Problem — Transcribe the listing verbatim. Do not carry over any pictures.

'''

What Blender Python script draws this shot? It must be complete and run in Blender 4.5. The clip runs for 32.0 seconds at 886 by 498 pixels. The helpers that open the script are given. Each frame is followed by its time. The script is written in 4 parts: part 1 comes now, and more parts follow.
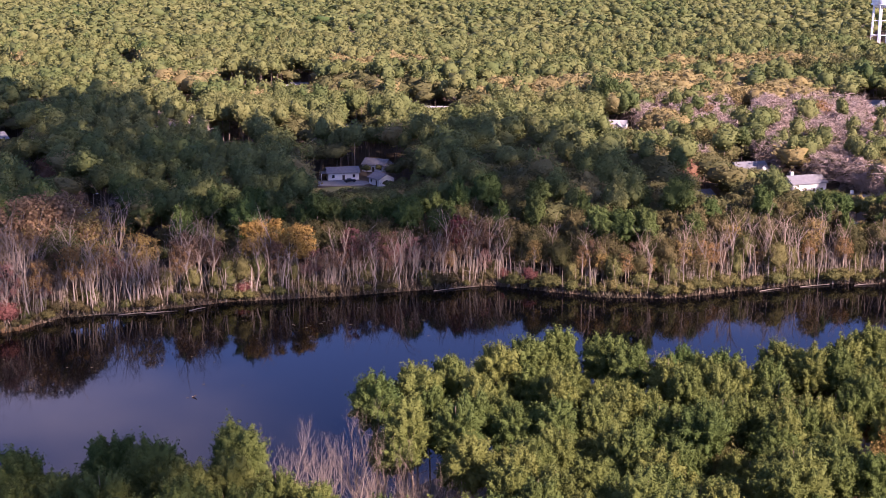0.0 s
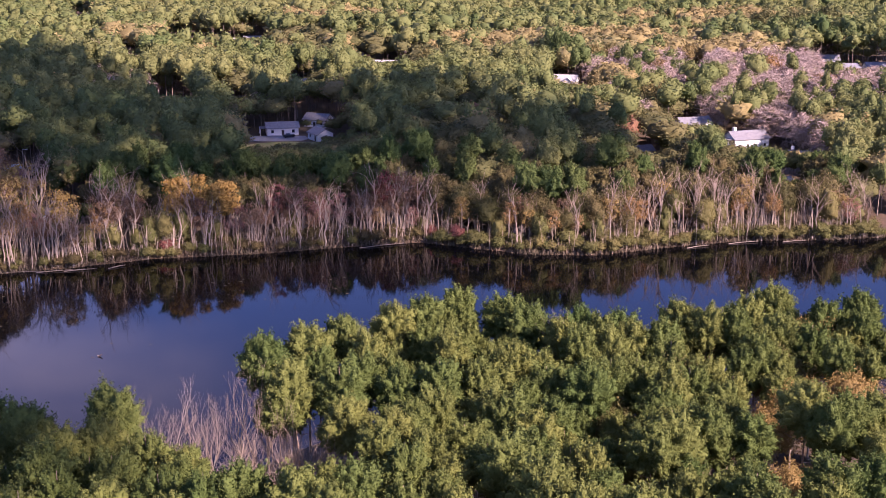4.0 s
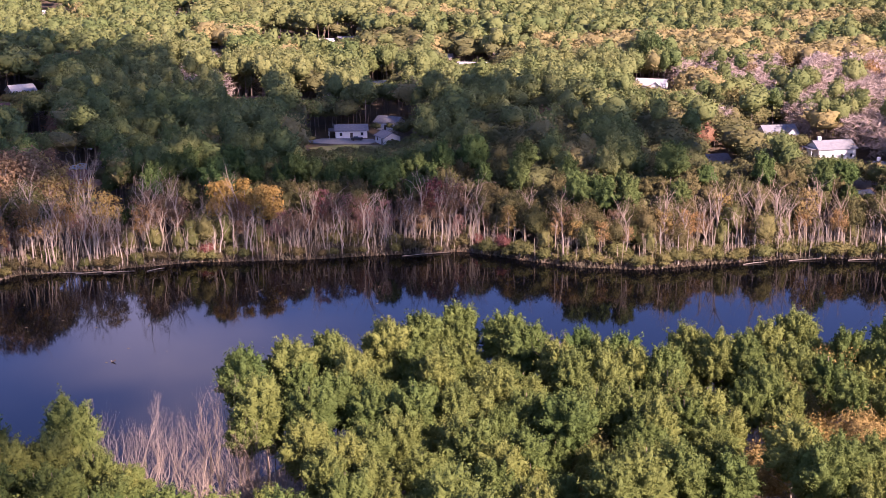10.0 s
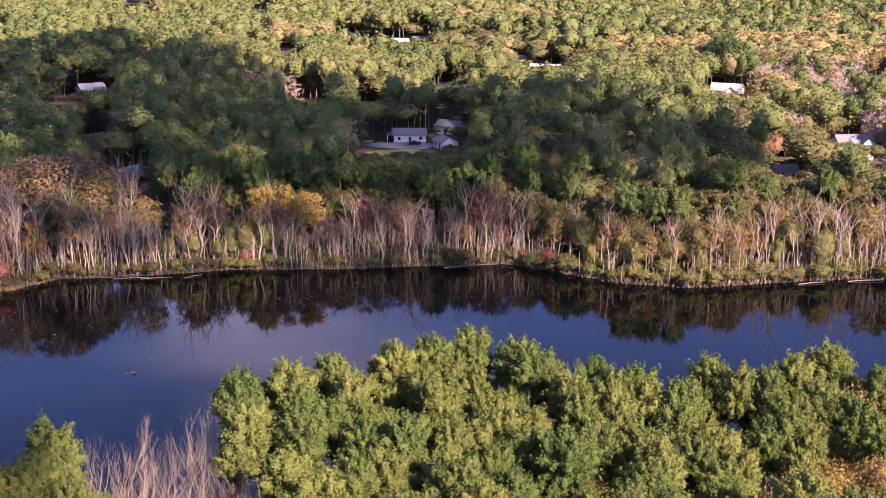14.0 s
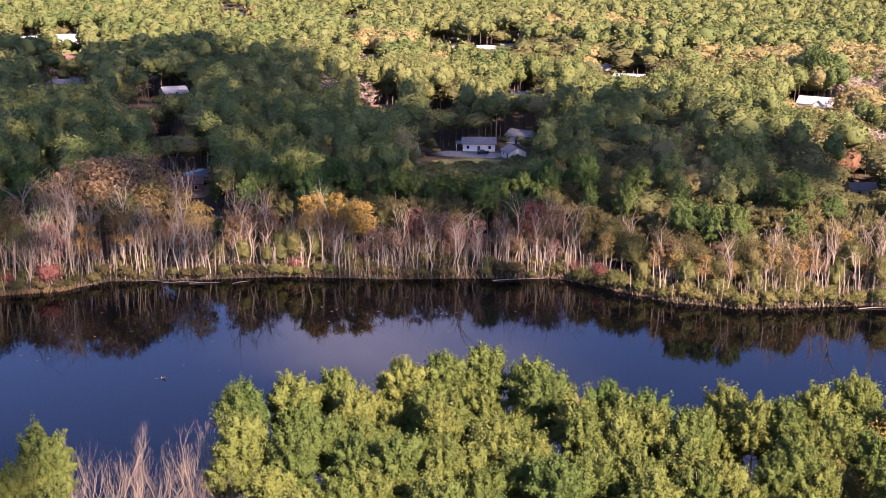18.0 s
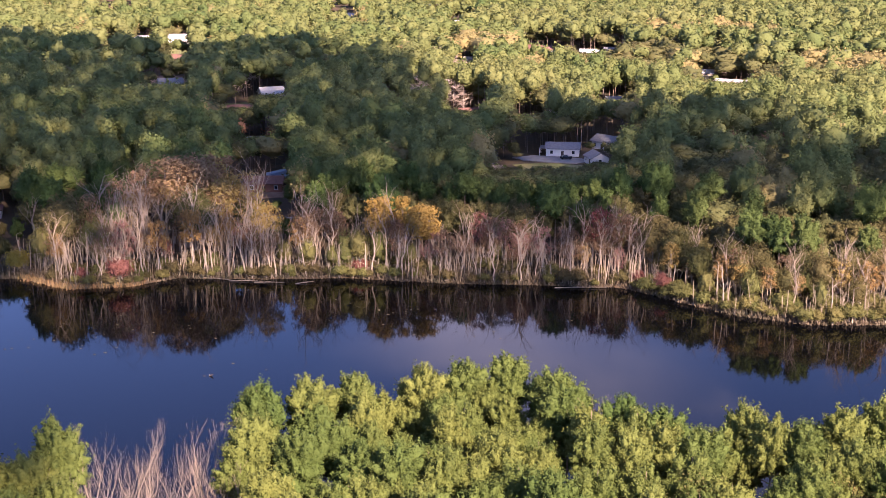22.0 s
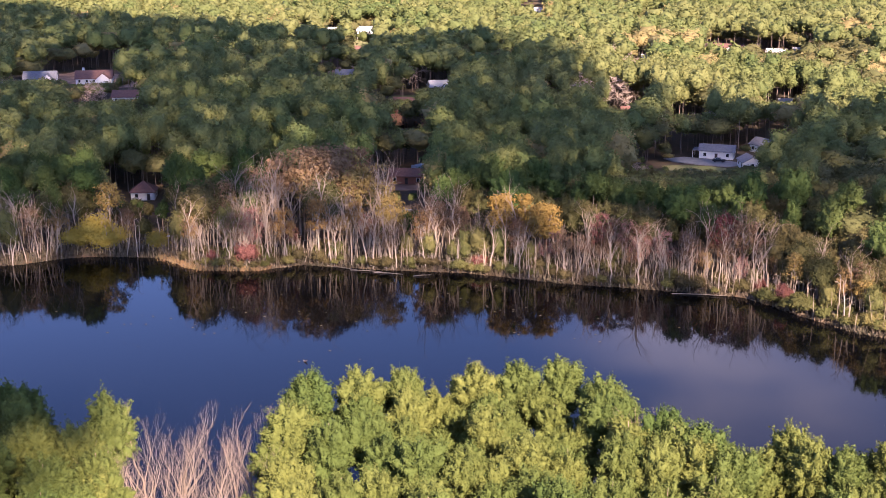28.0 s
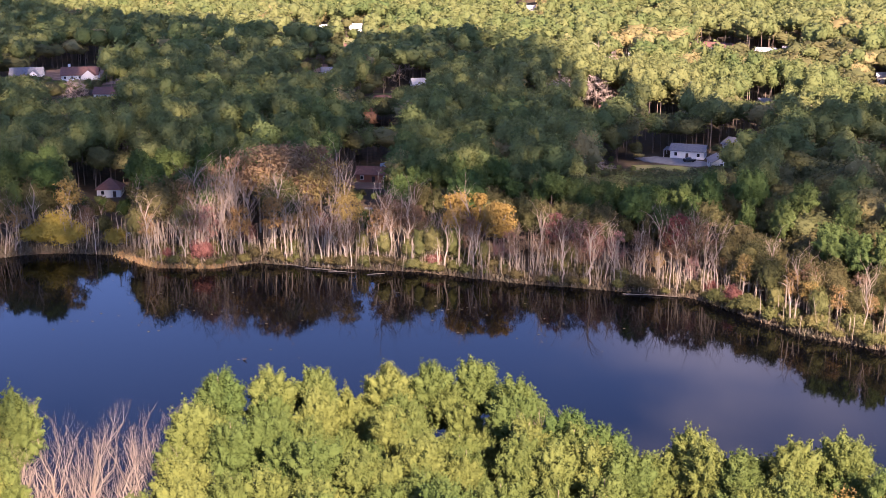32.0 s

'''

Written response —
What Blender Python script draws this shot? It must be complete and run in Blender 4.5. The clip runs for 32.0 seconds at 886 by 498 pixels. The helpers that open the script are given. Each frame is followed by its time. The script is written in 4 parts: part 1 comes now, and more parts follow.
0.0 s
4.0 s
10.0 s
14.0 s
18.0 s
22.0 s
28.0 s
32.0 s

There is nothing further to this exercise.